WASHINGTON (Sputnik) — Trump scrapped his predecessor Barack Obama’s initiative to develop diplomatic and economic ties to Cuba in order to repay a political debt to the community of anti-Castro exiles in Florida.
"We will not lift sanctions on the Cuban regime until all political prisoners are freed, freedoms of assembly and expression are respected, all political parties are legalized, and free and internationally supervised elections are scheduled," Trump said in a speech in Miami, Florida last Friday.
"Few remember, but early during the campaign Trump was supportive of Obama's rapprochement with Cuba; a point of difference between himself and his Florida counterparts [Senators] Jeb Bush and Marco Rubio," Australian foreign policy analyst Crispin Rovere recalled.
Rovere pointed out that Trump had only adopted his tough line on relations with Cuba during the 2016 presidential campaign in his bid to win a high turnout of support from Cuban-Americans in Florida in the November 8 election.
ANTI-CASTRO VOTE CRUCIAL FOR TRUMP IN FLORIDA
The Cuban-American community was a key to Trump winning Florida, which itself was a very important state in the political battleground on the road to the US presidency, according to Rovere.
"It was only once Florida became crucial to delivering the White House that Trump played to the Cuban-American vote in Miami which is, by-and-large, staunchly anti-Castro," Rovere said.
"Accordingly, President Trump's announcement is aimed squarely at maintaining Cuban-American support in this essential swing state, as well as offering a concession to the hawks in his own party," Rovere explained.
However, Rovere observed that Trump did not terminate all of Obama’s efforts to restore diplomatic and communications links with Havana.
"It is noteworthy also that Trump did not repeal all of Obama's initiatives. Embassies in both capitals will remain open, and flights will continue," he said.
In fact, the extent of the new crackdown will not be clear until the Treasury and Commerce departments announce the new detailed regulations with which they will implement Trump's Cuba policy directive. And that process will only begin over the next month.
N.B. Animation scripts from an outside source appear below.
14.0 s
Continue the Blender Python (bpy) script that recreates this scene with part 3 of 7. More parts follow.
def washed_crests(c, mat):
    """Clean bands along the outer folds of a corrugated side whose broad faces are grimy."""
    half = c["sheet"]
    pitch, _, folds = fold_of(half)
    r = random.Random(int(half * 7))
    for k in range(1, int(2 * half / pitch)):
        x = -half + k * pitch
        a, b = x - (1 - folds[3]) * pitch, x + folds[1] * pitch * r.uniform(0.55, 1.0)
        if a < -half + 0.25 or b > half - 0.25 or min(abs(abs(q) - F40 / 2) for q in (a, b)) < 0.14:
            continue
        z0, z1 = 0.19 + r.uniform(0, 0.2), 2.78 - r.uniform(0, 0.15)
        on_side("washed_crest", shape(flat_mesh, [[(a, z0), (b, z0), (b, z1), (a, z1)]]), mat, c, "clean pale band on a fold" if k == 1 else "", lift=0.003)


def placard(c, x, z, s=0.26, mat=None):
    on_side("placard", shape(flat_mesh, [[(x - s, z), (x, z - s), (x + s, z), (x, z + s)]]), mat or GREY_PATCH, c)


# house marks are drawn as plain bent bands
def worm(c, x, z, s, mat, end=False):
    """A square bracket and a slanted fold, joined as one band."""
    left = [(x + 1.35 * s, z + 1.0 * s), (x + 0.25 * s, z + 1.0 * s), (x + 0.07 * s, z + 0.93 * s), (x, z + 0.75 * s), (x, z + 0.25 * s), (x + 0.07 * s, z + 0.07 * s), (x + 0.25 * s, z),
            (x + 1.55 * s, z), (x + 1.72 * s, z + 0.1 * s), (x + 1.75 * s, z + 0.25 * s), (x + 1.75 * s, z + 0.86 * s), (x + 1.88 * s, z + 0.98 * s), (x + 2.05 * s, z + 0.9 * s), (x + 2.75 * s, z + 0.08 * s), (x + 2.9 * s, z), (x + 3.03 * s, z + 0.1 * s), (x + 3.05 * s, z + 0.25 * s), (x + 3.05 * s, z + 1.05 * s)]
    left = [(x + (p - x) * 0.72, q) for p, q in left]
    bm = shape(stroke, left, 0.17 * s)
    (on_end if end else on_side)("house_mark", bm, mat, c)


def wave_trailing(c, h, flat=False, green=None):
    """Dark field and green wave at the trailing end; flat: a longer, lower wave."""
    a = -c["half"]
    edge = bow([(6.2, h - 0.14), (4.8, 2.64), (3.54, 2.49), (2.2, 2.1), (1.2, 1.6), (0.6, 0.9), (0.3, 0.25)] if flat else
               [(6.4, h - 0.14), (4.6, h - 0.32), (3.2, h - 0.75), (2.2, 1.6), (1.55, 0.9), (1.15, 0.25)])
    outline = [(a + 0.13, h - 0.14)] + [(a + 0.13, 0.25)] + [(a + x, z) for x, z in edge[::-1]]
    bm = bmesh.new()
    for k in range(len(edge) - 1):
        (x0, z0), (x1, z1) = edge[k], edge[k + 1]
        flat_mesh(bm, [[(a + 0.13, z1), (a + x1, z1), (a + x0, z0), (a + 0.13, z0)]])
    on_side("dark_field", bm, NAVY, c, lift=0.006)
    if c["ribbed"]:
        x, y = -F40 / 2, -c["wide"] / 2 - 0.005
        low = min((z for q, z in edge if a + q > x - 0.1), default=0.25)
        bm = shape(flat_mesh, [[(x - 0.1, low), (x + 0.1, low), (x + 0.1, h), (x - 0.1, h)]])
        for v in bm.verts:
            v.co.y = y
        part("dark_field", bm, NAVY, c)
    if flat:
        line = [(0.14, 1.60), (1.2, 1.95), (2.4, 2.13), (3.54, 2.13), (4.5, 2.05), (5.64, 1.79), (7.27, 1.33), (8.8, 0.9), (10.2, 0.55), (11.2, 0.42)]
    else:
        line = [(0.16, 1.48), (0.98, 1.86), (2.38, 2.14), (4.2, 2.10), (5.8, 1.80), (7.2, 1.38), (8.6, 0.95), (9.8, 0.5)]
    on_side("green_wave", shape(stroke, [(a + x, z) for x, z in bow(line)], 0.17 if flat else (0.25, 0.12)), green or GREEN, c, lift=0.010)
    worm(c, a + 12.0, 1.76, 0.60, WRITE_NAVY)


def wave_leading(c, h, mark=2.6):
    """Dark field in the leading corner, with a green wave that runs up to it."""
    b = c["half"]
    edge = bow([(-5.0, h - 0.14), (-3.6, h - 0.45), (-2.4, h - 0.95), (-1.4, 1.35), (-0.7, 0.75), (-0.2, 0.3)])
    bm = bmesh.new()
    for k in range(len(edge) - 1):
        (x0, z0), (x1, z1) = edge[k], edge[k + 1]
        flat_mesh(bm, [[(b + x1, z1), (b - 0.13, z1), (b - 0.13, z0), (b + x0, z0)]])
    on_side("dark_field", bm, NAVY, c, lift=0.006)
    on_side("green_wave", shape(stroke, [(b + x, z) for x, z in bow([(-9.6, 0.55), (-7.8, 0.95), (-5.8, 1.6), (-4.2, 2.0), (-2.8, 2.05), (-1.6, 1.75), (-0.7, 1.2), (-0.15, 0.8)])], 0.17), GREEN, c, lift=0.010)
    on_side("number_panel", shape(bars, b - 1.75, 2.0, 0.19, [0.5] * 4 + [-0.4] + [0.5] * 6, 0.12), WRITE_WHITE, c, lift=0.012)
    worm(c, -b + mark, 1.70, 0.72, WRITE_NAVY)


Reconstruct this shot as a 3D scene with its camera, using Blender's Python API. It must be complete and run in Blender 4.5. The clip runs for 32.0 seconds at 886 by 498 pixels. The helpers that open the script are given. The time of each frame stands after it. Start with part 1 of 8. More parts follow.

TRUMP LEFT FUTURE NEGOTIATING OPTIONS OPEN
Rovere suggested that Trump wants to keep up open the option of improving relations with Cuba at some time in the future, but leveraging the negotiations to gain more favorable terms than Obama managed to do.
California State University Professor Emeritus of Political Science Beau Grosscup agreed that Trump had wanted to pay off his political debt to the Cuba-American community in Florida.
The US president was "fulfilling a campaign promise (largely symbolic) to a small, right wing Florida constituency," he remarked.
Grosscup described the change in policy as "a minor reversal" and noted that it was more symbolic than substantive.
OBAMA POLICY REVERSED ‘OUT OF SPITE’
The president was "canceling another Obama policy out of spite," he said.
Trump was following the same pattern he had shown in pulling out of the Paris Accords on climate change and when he criticized the Obama administration’s nuclear agreement with Iran in 2015, claiming that he could and would negotiate better deals, Grosscup observed.
"As always, [Trump is] reneging on past agreements because they were 'badly negotiated’ — to maintain his view of himself as the 'great negotiator," he said.
Grosscup predicted that Trump’s move would not permanently derail the movement towards full normalization of US-Cuban relations but would just delay it for a period of time.
He described the new policy as "a minor step sideways to boost Trump’s personal/ political ego."
US CONSENSUS STILL FAVORS RELATIONS WITH CUBA
However, there remained a broad consensus within the United States that favored a gradual movement towards normalization and the establishment of full ties with Havana, Grosscup maintained.
"Most people recognize and support the path Obama put [the] United States on," he concluded.
Trump said the United States would not lift sanctions on the Cuban government until all political prisoners were free, freedoms of assembly and expression were respected, all political parties were legalized and free and international supervised elections were scheduled.